I’d like to challenge trial judges in these scenarios to think about them as opportunities to increase transparency and procedural fairness. A question to be considered is whether the person appearing before you actually understands the basis for your ruling.  Reciting statutory language that lawyers understand but lay people don’t might leave the party in the dark, particularly if the findings aren’t specifically tailored to the case at hand. I’ve read several transcripts where the judge said the right things to get affirmed, but I suspect it all sounded like Greek to the party in the courtroom. I’ve also read transcripts where the trial judge took the time to actually explain what was happening to the party involved, and I have to believe that those parties walked away with a better understanding of what happened and why–all of which increases faith in our judiciary.

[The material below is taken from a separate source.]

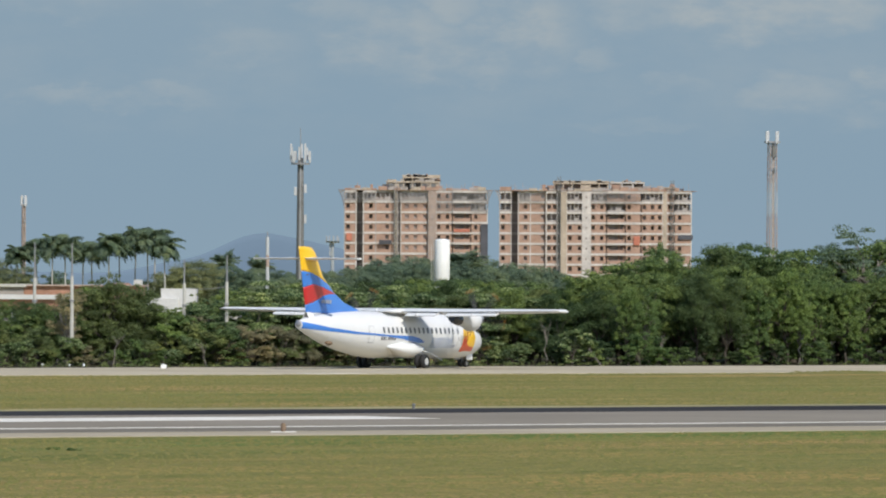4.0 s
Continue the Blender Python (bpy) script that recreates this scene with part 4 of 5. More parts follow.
def houses():
    a = thing("house", "small white flat-roofed house with stepped walls", "house", at=pose(*spot(-36.2, 800)))
    part("wall", boxes((0.85, 4.35, 0, 6, 0, 4.30), bevel=0.03), M_HOUSE, a, "white plastered wall")
    part("wall", boxes((-0.15, 2.6, -0.6, 5, 0, 3.45), bevel=0.03), M_HOUSE, a, "white plastered lower wall")
    part("parapet", boxes((0.84, 4.36, -0.01, 0.2, 4.28, 4.40)), M_HOUSE, a)
    part("water_pipe", tube([(4.5, -0.1, 0), (4.5, -0.1, 4.25)], 0.05, 6), M_STEEL, a)
    part("lean_to_roof", boxes((-1.2, 0.0, -0.8, 4, 2.7, 2.85)), M_HOUSE, a)
    b = thing("warehouse", "long low brick-red warehouse with a pale sheet roof", "building", at=pose(*spot(-57.0, 850)))
    part("wall", boxes((2.6, 16.5, 0, 12, 0, 4.52)), M_TILE, b, "brick-red wall")
    part("wall", boxes((-4.0, 4.2, -0.4, 12, 0, 4.42)), M_GREYCON, b, "grey plastered wall")
    part("roof", boxes((-4.4, 4.5, -0.8, 12.4, 4.42, 4.72)), M_POLE, b, "pale sheet roof")
    part("roof", boxes((2.2, 16.9, -0.4, 12.4, 4.52, 4.67)), M_RUST, b, "faded red roof edge")
    c = thing("shed", "low brick-red shed with a white roof edge", "building", at=pose(*spot(-57.4, 790)))
    part("wall", boxes((-3, 8.2, 0, 6, 0, 3.3)), M_TILE, c, "brick-red wall")
    part("roof", boxes((-3.3, 8.5, -0.4, 6.4, 3.3, 3.75)), M_HOUSE, c, "white roof edge")
    d = thing("house", "white house behind the palms with a tiled roof", "house", at=pose(*spot(-38.5, 900)))
    part("wall", boxes((0, 0.9, 0, 3, 0, 5.2)), M_HOUSE, d, "white wall")
    part("wall", boxes((-3.6, 0, 1, 5, 0, 4.3)), M_HOUSE, d, "white wall")
    part("roof", loft([[(-3.8, 0.7, 4.3), (0.0, 0.7, 4.3), (0.0, 5.2, 4.3), (-3.8, 5.2, 4.3)], [(-3.0, 2.6, 4.8), (-0.6, 2.6, 4.8), (-0.6, 3.4, 4.8), (-3.0, 3.4, 4.8)]]), M_TILE, d, "red tiled roof")
    e = thing("house", "pale house wall among the trees", "house", at=pose(*spot(-25.6, 760)))
    part("wall", boxes((0, 1.1, 0, 4, 0, 3.7)), M_HOUSE, e, "white wall")
    part("roof", boxes((-0.2, 1.3, -0.2, 4.2, 3.7, 3.82)), M_POLE, e)
    g = thing("shed", "small white-walled shed at the wood's edge", "building", at=pose(*spot(-26.7, 521)))
    part("wall", boxes((0, 0.8, 0, 2, 0, 3.25)), M_HOUSE, g, "white wall")
    part("roof", boxes((-0.12, 0.92, -0.15, 2.15, 3.25, 3.42)), M_HOUSE, g)
    h = thing("shed", "grey low shed with a pale roof", "building", at=pose(*spot(-56.0, 640)))
    part("wall", boxes((-2, 1.9, 0, 3, 0, 2.45)), M_GREYCON, h, "grey wall")
    part("roof", boxes((-2.2, 2.1, -0.3, 3.3, 2.45, 2.9)), M_POLE, h)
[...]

Showing your work thus will help litigants understand what actually happened.  But it also really helps appellate judges as we review the case.  I can’t think of a situation where I’ve said “I really wish the trial judge hadn’t explained the basis for the ruling.”  Much to the contrary.  And oftentimes, when discretionary calls are involved, an explanation (even if short) by the trial judge gives me the comfort that the ruling rests on a proper foundation. To my trial court friends, your explanations improve the overall appellate process.

And when the case gets to appeal, the same lessons apply to us, as we appellate judges also need to show our work and explain the basis for our decision in a manner that the parties can understand.  That doesn’t mean that all opinions must be prolix, but they should squarely tackle the case at hand and convey to the parties that we understood and fairly evaluated their arguments (and not just some of their arguments, but all of them). Beyond helping the parties, full explanations provide the bar with useful precedent with which they can advise their clients, and it assists trial judges as they apply the law in their courtrooms each day.

Who knew how important math lessons could be for the administration of justice?